Gert Heidenreich hat viel zu sagen, ob als Autor eigener oder als Sprecher fremder Werke. Sieben Romane hat er verfasst und unzähligen Romanen seine Stimme geliehen. hörBücher traf den Sprecher und Schriftsteller auf ein Wort in seinem Haus am Wörthsee und sprach Tacheles.

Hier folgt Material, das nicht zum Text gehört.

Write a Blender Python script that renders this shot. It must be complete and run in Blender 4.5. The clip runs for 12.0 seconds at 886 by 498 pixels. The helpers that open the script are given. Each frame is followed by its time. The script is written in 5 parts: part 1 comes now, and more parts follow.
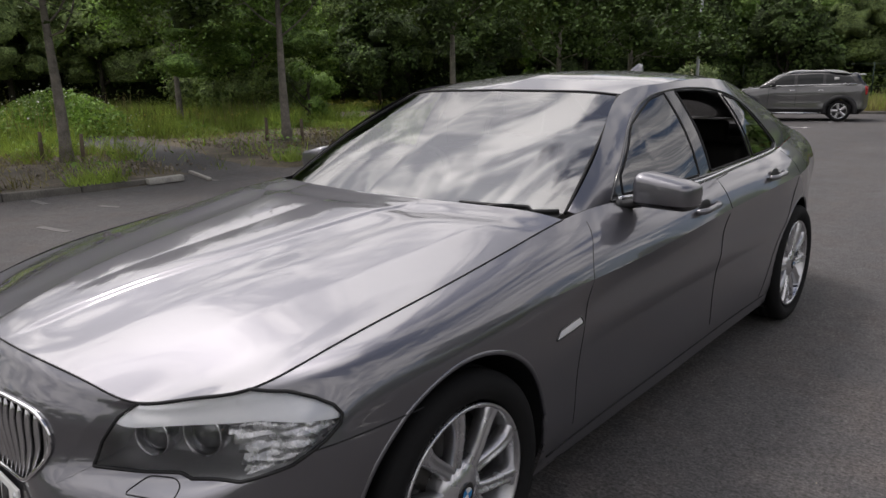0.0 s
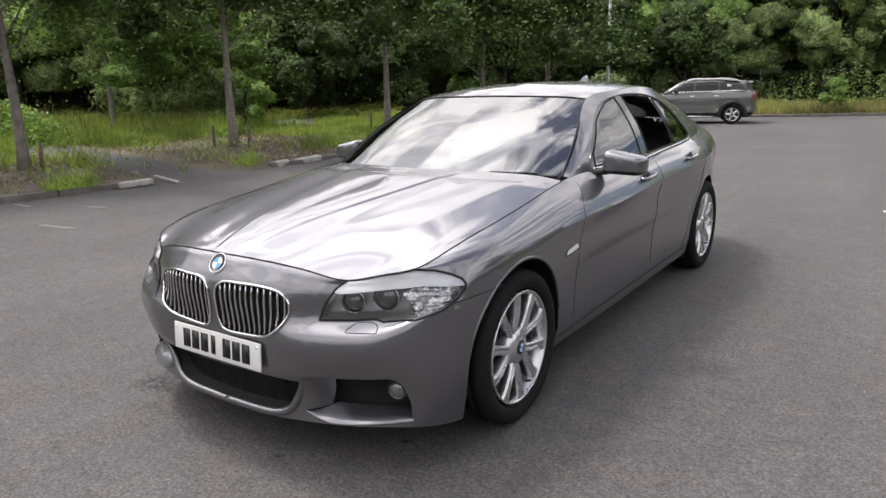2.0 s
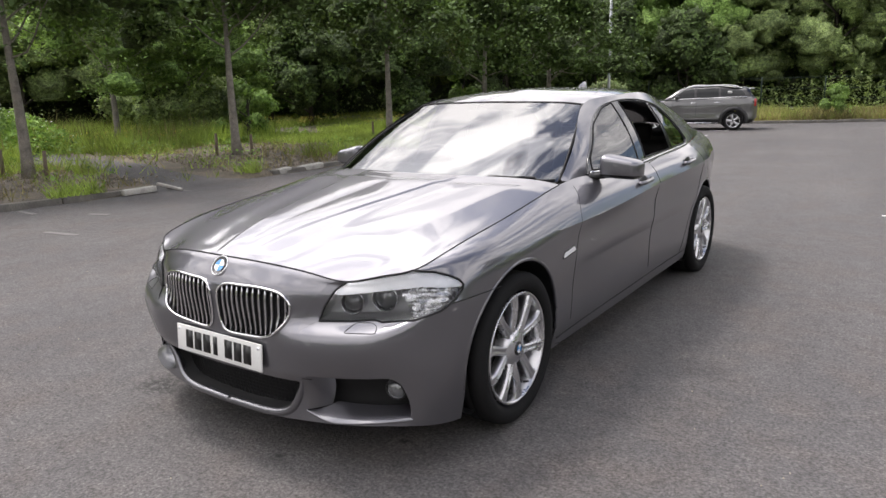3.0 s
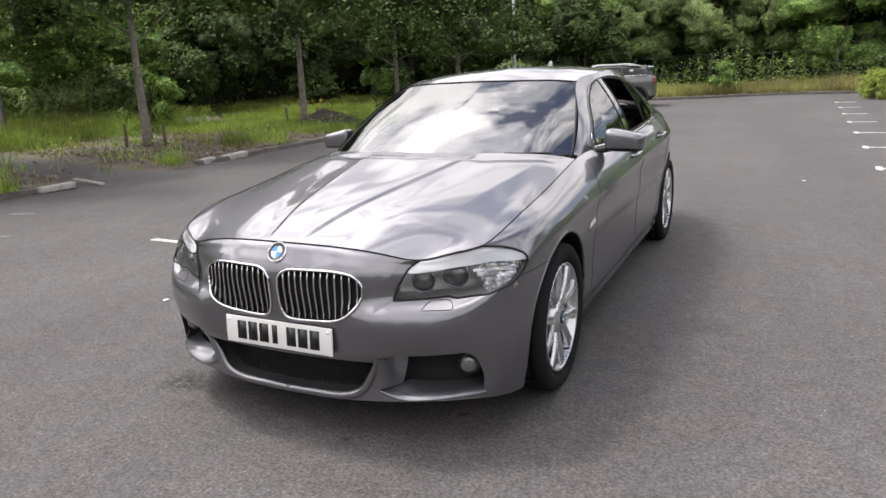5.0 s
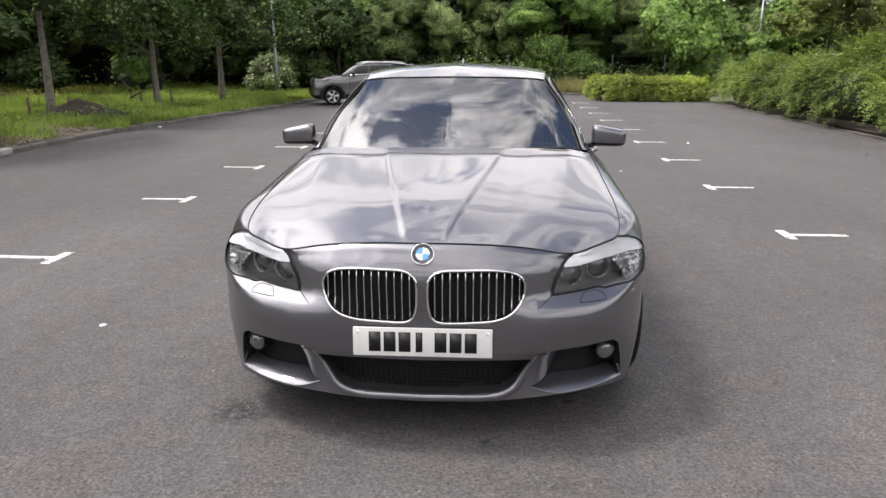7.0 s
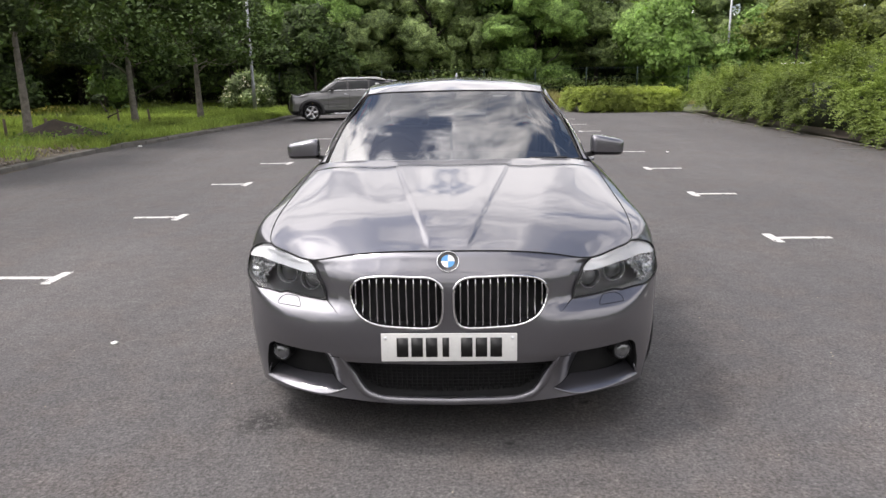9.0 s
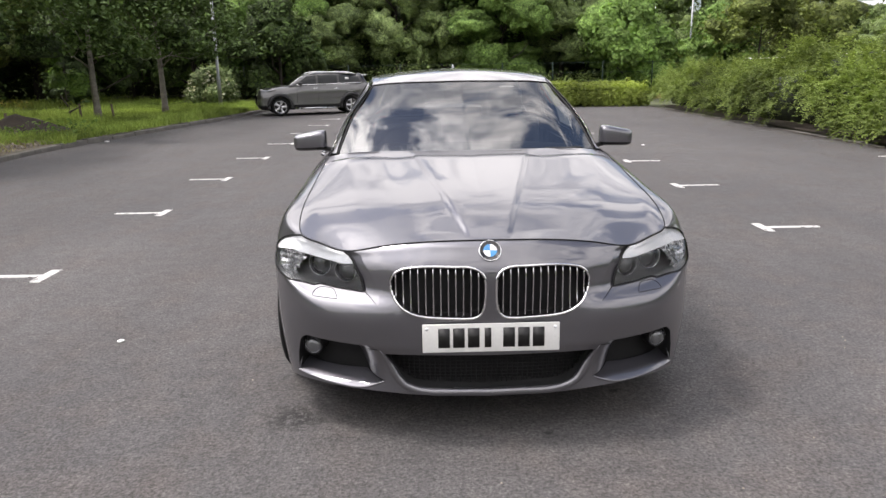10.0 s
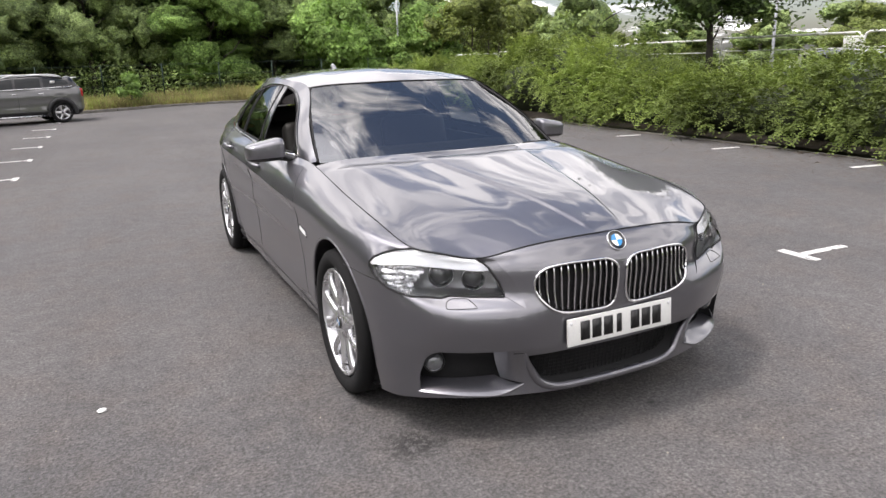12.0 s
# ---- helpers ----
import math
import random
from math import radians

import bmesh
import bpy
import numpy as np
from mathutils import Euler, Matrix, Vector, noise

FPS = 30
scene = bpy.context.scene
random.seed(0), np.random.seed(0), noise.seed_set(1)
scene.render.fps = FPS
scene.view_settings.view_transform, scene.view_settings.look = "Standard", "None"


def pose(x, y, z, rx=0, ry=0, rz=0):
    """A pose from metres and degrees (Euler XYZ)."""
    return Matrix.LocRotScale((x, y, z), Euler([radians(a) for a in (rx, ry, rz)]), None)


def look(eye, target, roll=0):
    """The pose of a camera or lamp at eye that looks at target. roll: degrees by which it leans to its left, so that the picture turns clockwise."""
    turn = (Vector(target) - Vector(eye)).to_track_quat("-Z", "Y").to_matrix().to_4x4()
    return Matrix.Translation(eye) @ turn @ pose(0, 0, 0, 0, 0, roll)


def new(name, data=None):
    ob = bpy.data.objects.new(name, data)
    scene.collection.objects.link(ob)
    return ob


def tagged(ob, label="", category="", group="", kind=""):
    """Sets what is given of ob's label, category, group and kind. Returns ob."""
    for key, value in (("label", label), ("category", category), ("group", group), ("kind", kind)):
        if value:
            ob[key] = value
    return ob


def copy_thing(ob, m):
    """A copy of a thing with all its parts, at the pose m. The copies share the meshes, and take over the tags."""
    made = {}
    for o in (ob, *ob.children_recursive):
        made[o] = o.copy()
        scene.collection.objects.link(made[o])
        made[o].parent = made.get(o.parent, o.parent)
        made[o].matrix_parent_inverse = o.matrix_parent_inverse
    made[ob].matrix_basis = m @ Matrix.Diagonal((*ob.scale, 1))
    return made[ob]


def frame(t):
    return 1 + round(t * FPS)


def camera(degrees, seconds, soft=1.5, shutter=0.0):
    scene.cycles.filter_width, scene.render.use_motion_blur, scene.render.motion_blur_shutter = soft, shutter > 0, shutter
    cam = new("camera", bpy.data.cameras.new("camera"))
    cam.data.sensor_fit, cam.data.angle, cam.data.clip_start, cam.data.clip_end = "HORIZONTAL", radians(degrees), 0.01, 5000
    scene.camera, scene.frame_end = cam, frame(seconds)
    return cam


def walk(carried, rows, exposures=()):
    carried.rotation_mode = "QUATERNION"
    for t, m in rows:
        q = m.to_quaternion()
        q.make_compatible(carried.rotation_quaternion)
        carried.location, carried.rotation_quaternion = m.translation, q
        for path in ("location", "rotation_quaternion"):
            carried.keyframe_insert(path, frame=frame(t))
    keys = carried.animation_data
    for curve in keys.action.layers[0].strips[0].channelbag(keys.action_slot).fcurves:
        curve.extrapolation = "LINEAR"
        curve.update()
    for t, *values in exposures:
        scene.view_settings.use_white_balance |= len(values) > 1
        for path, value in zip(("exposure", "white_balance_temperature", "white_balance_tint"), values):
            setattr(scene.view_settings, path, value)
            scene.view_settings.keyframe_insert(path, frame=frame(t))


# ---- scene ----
cam = camera(64.6, 12.0)

PATH = [
    (0, (1.986, -1.252, 1.419), (0.685, 0.188, 0.936), -1.0),
    (0.5, (2.11, -1.717, 1.426), (0.857, -0.243, 0.92), -1.9),
    (1, (2.198, -2.062, 1.411), (0.999, -0.527, 0.956), -1.5),
    (1.5, (2.271, -2.317, 1.43), (1.113, -0.753, 0.969), -1.1),
    (2, (2.266, -2.468, 1.443), (1.145, -0.878, 0.977), -1.2),
    (2.5, (2.313, -2.496, 1.431), (1.183, -0.908, 0.987), -1.4),
    (4.5, (2.113, -2.671, 1.436), (1.069, -1.03, 0.97), -1.9),
    (5, (1.8, -2.872, 1.432), (0.918, -1.148, 0.936), -2.5),
    (5.5, (1.367, -3.013, 1.455), (0.649, -1.217, 0.947), -2.1),
    (6, (0.917, -3.186, 1.451), (0.431, -1.308, 0.962), -2.1),
    (6.5, (0.569, -3.25, 1.44), (0.273, -1.338, 0.933), -1.6),
    (7, (0.291, -3.259, 1.461), (0.134, -1.336, 0.936), -0.1),
    (9, (0.118, -3.357, 1.461), (0.027, -1.419, 0.973), -1.0),
    (9.5, (0.076, -3.379, 1.466), (0.001, -1.44, 0.982), -1.0),
    (10, (-0.178, -3.334, 1.435), (-0.164, -1.398, 0.933), -0.9),
    (10.5, (-0.575, -3.239, 1.466), (-0.388, -1.315, 0.952), -1.8),
    (11, (-1.016, -3.208, 1.472), (-0.586, -1.323, 0.963), -2.4),
    (11.5, (-1.402, -3.084, 1.463), (-0.780, -1.253, 0.953), -3.0),
    (12, (-1.718, -2.937, 1.480), (-0.910, -1.185, 0.954), -1.7),
]
EXPOSE = [(0, -.64), (.5, -.53), (1, -.27), (1.5, -.01), (2.5, .18), (4.5, .24), (6.5, .21), (9.5, .14), (10.5, .22), (12, .31)]
walk(cam, [(t, look(eye, target, roll)) for t, eye, target, roll in PATH], [(t, e, 6600, 15) for t, e in EXPOSE])

# ---- sky, sun, exposure ----
SUN_ELEV, SUN_AZ = 62.0, 276.0   # degrees; azimuth clockwise from +y
scene.view_settings.exposure = 0.0
world = bpy.data.worlds.new("world")
scene.world = world
world.use_nodes = True
wn, wl = world.node_tree.nodes, world.node_tree.links
wn.clear()
sky = wn.new("ShaderNodeTexSky")
sky.sky_type, sky.sun_disc = "NISHITA", False
sky.sun_elevation, sky.sun_rotation = radians(SUN_ELEV), radians(SUN_AZ)
sky.air_density, sky.dust_density = 1.0, 2.0
wco = wn.new("ShaderNodeTexCoord")
wsep = wn.new("ShaderNodeSeparateXYZ")
wl.new(wco.outputs["Generated"], wsep.inputs[0])
wadd = wn.new("ShaderNodeMath")
wadd.operation, wadd.inputs[1].default_value = "ADD", 0.12
wmax = wn.new("ShaderNodeMath")
wmax.operation, wmax.inputs[1].default_value = "MAXIMUM", 0.05
wl.new(wsep.outputs["Z"], wadd.inputs[0])
wl.new(wadd.outputs[0], wmax.inputs[0])
wdiv = wn.new("ShaderNodeVectorMath")
wdiv.operation = "DIVIDE"
wl.new(wco.outputs["Generated"], wdiv.inputs[0])
wcomb = wn.new("ShaderNodeCombineXYZ")
for i in range(3):
    wl.new(wmax.outputs[0], wcomb.inputs[i])
wl.new(wcomb.outputs[0], wdiv.inputs[1])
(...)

Es sind nicht die dünnen Bretter, die Gert Heidenreich gerne bohrt. Er liebt es nicht, wenn man es sich zu einfach macht – weder bei sich noch bei anderen, weder beim Schreiben noch beim Sprechen. „Ich suche nach präzisem Ausdruck. Ich halte nichts von Plauderprosa. Wenn jemand so schreibt, wie wir im Alltag reden, dann interessiert mich das nicht. Ich möchte, dass ein Autor sich um Verdichtung bemüht“, befindet er. Technisch zählt Heidenreich die Verdichtung allerdings zu den drei Todsünden der Hörbuch-Produktion, die da heißen: Kompression, Gates und schlampige oder fehlende Regisseure. „Die Kompression, das ist ja eine Pest! Da wird alles hochgepresst, so dass es sich wie Werbung anhört. Die Höhen gehen weg, die Mitteltöne gehen weg, die Differenzierung geht weg. Ich habe dann einen Bass wie ein Kürbis. Ich habe ja schon eine tiefe Stimme, aber das klingt dann wirklich furchtbar“, ärgert er sich. Nicht weniger vernichtend fällt sein Urteil aus über die Verwendung von Gates, einem weiteren Folterinstrument aus der Tonstudio-Hölle für Hörer, die Atempausen und Stimmschwankungen als stilistische Ausdrucksmittel lieben: „Für mich sind das faule Studios, die mit Gates arbeiten und die mit Atem nicht umgehen können, die Höhen ab- und Atem rausschneiden.“ Vor allem im Wegschneiden des Atems sieht er eine Unsitte: „Bei einem Sachbuch ist mir das wurscht, aber bei der Prosa ist das Atmen ein wichtiges gestalterisches Element.“ Atem holen erzeugt Spannung, Ausatmen kann Erleichterung ausdrücken, Atempausen signalisieren Bedeutung.

 

 

Gert Heidenreich gehört zu jenen Menschen, die lieber hohe Qualität abliefern als einen hastig verdienten Euro mitnehmen. „Ich habe richtig Lust, an literarischen Produktionen zu arbeiten und ich ärgere mich, wenn ich das Hörbuch im Nachhinein höre und denke, das hätte besser sein können“, sagt er von sich. Auch findet er, dass ein Regisseur bei der Arbeit unabdingbar sei und dass man höre, ob ein Regisseur bei der Aufnahme mitgemischt hat oder nicht. Trotz mehr als 30 Jahren Sprechererfahrung hält Heidenreich es für falsch, auf einen Regisseur zu verzichten: „Ich sage mal ganz arrogant: Ich kann nicht mehr richtig schlecht sein – aber ich kann unterschiedlich gut sein. Und dafür brauche ich einen Regisseur.“ Niemand müsse ihm sagen, wie man spricht. Dieses Wissen eigne man über die Jahre an. Aber wichtig sei, dass jemand genau zuhöre und darauf achte, ob die Spannung oder das Tempo nachlasse – und der sich auch traue, das zu sagen. „Wenn da nur einer sitzt, der darauf achtet, ob jedes Wort richtig gesprochen ist, aber der kein ästhetisches Ohr hat, da hast du dann doch keine Lust mehr. Ich brauche jemand mit einem aufmerksamen Ohr und dem Mut zu sagen, das ist nicht schlecht, aber das kannst du besser“, erklärt Heidenreich. Diesen Mut aufzubringen, ist nicht immer einfach, schließlich lässt sich niemand gerne kritisieren. Aber für das optimale Ergebnis ist Kritik immens wichtig.

 

Zitate:

„Bei der Prosa ist das Atmen ein wichtiges gestalterisches Element.“

„Ich kann nicht mehr richtig schlecht sein – aber ich kann unterschiedlich gut sein.“

Gert Heidenreich

Gert Heidenreich wurde 1944 in Eberswalde geboren und lebt heute in der Nähe von München. Er arbeitete als Dramaturg, Regisseur, Kritiker, Journalist – und natürlich als Schriftsteller und Sprecher. Er erhielt 1986 den Adolf-Grimme-Preis. Von 1991 bis 1995 war er Präsident des deutschen PEN-Zentrums (West).